Directive -> Print the listing from its top line through the line containing "from mathutils import", nothing more, and leave out the pictures.

Source data ->
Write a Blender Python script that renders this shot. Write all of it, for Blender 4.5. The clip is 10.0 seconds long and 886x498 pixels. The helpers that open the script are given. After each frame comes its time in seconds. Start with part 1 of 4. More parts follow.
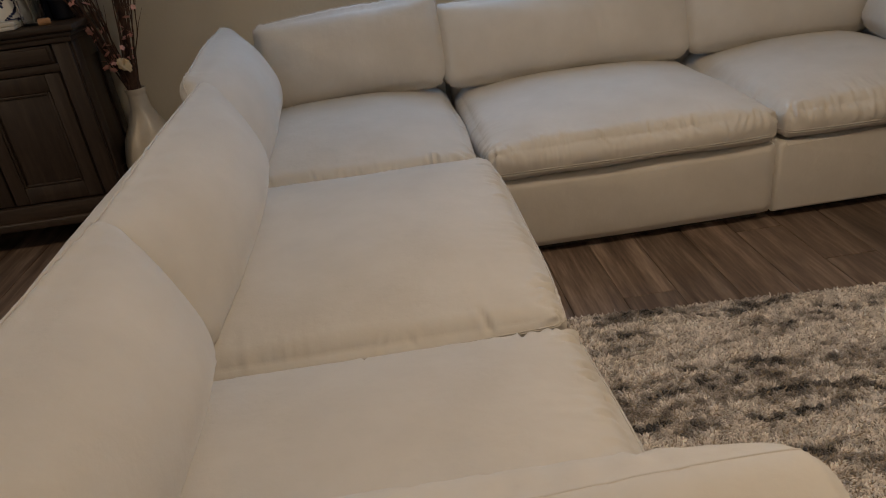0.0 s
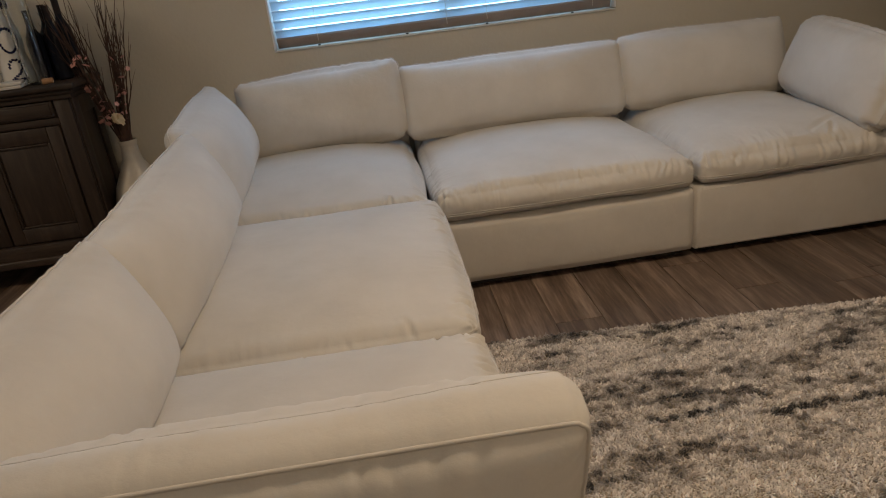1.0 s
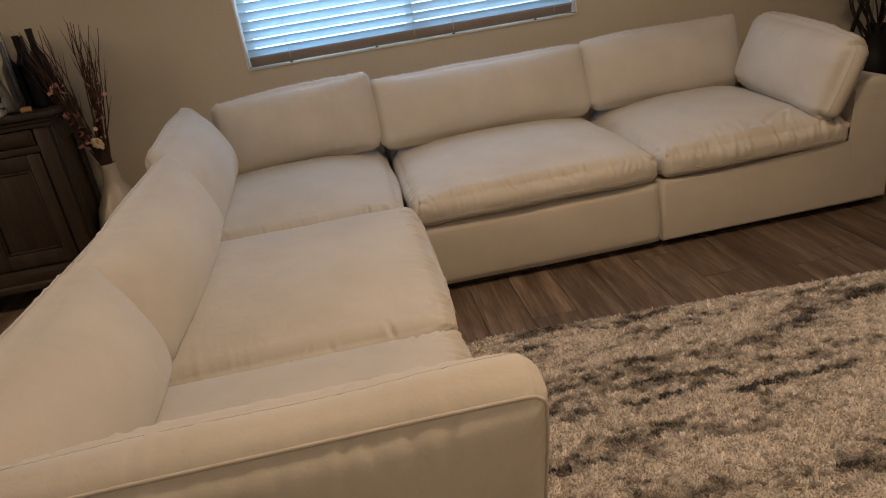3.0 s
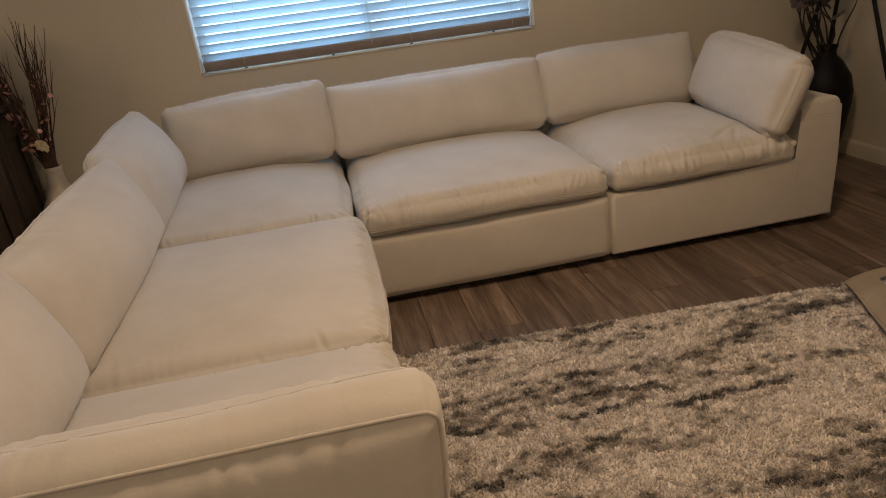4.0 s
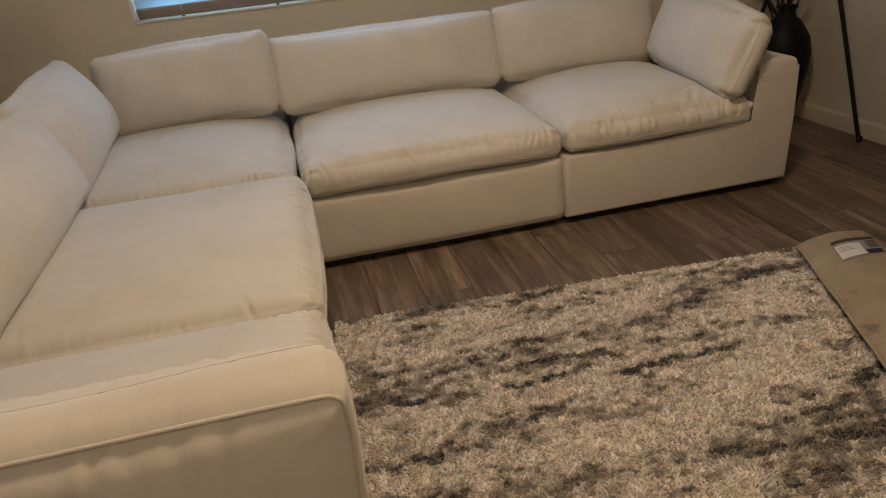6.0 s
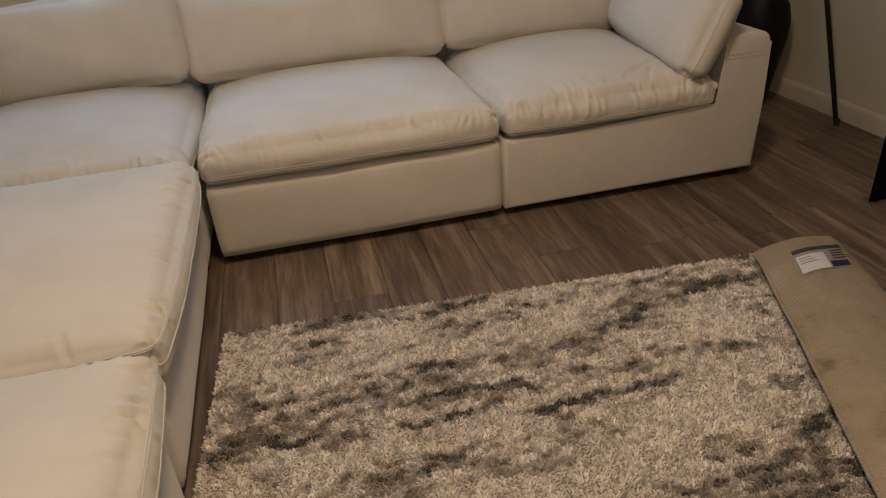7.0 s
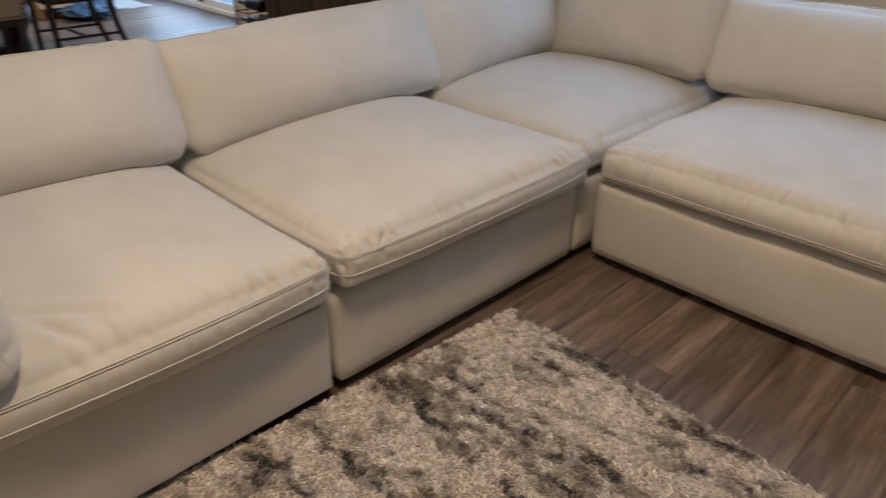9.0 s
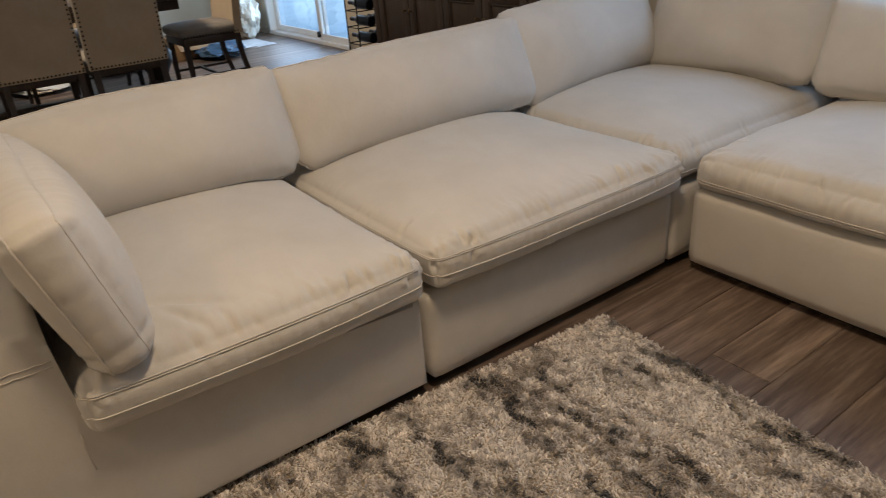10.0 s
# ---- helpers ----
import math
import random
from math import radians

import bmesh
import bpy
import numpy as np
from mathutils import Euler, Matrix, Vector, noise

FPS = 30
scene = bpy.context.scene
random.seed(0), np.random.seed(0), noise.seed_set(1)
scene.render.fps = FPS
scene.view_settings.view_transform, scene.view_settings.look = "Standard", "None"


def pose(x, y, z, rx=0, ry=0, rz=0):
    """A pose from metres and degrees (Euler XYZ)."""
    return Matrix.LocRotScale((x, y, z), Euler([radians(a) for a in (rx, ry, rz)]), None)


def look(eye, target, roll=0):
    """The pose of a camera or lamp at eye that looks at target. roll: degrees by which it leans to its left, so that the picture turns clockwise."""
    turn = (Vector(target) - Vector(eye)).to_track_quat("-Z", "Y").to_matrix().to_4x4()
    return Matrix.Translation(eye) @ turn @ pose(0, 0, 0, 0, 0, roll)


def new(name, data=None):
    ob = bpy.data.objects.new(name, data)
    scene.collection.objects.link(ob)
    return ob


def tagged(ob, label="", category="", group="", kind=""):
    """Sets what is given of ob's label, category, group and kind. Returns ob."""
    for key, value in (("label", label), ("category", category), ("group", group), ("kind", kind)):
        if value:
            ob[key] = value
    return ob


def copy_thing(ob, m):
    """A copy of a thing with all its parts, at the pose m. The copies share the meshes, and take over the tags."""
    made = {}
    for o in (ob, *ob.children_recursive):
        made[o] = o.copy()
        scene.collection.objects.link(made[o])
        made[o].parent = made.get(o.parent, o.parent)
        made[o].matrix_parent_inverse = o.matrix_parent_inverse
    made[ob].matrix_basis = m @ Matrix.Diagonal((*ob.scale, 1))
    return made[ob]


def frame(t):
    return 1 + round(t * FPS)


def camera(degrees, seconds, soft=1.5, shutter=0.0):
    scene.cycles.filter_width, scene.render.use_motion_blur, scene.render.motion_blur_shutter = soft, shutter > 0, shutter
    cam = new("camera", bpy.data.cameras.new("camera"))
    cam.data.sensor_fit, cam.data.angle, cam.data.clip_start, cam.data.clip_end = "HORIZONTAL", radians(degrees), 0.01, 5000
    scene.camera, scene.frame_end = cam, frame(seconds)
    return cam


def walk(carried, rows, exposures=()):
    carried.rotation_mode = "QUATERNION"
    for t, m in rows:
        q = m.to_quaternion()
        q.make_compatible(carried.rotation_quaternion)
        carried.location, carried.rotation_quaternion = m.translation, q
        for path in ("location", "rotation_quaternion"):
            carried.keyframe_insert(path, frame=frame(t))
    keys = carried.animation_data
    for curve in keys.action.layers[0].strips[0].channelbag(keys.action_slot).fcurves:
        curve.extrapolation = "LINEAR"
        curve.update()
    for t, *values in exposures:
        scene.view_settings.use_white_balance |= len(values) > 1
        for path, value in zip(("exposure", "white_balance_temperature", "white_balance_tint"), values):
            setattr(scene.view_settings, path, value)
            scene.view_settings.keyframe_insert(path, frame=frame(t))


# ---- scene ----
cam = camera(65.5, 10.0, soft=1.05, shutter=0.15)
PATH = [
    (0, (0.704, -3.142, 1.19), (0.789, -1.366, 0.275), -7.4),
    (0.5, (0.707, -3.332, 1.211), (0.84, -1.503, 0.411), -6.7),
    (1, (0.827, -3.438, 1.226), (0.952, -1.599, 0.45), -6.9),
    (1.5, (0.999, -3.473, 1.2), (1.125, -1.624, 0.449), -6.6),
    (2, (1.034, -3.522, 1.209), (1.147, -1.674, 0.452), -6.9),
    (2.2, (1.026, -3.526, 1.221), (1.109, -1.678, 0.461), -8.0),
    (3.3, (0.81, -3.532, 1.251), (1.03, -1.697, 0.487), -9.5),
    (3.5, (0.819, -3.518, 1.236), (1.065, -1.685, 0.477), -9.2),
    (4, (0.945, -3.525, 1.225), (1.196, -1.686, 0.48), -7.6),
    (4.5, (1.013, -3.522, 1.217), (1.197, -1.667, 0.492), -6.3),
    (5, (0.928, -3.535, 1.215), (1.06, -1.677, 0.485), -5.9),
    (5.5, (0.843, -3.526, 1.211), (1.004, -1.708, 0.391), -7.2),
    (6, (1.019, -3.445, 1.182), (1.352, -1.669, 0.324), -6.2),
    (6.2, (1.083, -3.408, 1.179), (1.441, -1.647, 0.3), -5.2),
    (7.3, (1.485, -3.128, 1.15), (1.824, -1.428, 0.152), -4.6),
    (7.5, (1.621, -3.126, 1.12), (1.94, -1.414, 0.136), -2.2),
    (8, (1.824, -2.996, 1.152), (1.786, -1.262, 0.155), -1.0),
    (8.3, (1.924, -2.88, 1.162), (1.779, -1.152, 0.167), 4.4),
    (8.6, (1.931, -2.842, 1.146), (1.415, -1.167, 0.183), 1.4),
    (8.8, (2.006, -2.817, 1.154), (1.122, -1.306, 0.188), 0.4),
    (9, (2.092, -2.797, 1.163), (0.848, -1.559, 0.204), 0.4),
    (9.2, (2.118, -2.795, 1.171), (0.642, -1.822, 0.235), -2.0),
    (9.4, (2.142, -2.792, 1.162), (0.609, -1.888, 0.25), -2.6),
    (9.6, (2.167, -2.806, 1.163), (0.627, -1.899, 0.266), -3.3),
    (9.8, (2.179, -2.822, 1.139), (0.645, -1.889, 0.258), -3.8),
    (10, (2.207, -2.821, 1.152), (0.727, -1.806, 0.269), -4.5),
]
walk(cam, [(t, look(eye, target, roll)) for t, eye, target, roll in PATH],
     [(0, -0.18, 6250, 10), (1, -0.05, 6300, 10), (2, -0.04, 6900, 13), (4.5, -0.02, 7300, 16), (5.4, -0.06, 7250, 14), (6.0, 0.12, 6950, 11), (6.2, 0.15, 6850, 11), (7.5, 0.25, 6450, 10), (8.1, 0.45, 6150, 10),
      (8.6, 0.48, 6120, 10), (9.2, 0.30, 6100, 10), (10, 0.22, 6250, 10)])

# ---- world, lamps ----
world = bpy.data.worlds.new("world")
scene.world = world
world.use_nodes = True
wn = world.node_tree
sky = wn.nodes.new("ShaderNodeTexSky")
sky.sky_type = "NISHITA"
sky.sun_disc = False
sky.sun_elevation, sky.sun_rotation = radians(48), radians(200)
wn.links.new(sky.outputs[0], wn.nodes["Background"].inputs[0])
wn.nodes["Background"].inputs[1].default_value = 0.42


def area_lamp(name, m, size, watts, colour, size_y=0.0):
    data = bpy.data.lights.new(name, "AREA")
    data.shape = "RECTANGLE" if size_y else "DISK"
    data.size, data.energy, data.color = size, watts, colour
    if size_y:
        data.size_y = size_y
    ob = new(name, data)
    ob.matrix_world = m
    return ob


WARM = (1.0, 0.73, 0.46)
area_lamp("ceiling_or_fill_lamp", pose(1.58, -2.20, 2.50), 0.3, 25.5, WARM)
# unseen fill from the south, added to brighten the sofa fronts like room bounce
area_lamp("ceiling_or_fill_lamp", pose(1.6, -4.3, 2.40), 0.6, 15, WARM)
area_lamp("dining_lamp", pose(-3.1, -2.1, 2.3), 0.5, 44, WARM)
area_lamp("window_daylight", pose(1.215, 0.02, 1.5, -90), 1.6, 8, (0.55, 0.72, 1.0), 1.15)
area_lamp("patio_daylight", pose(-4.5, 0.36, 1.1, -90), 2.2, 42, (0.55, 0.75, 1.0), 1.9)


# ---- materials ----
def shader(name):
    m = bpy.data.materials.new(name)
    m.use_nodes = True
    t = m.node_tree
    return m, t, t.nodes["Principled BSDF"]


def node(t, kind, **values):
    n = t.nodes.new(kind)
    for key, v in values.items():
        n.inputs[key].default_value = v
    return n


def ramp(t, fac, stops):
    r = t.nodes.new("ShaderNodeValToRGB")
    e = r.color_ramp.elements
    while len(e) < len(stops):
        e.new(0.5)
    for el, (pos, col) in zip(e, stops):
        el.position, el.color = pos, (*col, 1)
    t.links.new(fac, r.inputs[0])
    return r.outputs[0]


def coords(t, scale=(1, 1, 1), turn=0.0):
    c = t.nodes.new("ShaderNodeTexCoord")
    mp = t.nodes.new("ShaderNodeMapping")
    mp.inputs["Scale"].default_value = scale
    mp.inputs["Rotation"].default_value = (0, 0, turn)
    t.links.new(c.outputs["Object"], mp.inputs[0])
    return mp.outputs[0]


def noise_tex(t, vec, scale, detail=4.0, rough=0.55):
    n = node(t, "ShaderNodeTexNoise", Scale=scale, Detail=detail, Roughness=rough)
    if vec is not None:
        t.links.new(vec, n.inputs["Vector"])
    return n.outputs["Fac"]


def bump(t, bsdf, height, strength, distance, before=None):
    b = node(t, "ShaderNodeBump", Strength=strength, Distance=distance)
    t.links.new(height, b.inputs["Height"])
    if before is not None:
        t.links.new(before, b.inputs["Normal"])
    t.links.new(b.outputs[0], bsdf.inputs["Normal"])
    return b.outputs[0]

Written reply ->
Write a Blender Python script that renders this shot. Write all of it, for Blender 4.5. The clip is 10.0 seconds long and 886x498 pixels. The helpers that open the script are given. After each frame comes its time in seconds. Start with part 1 of 4. More parts follow.
0.0 s
1.0 s
3.0 s
4.0 s
6.0 s
7.0 s
9.0 s
10.0 s
# ---- helpers ----
import math
import random
from math import radians

import bmesh
import bpy
import numpy as np
from mathutils import Euler, Matrix, Vector, noise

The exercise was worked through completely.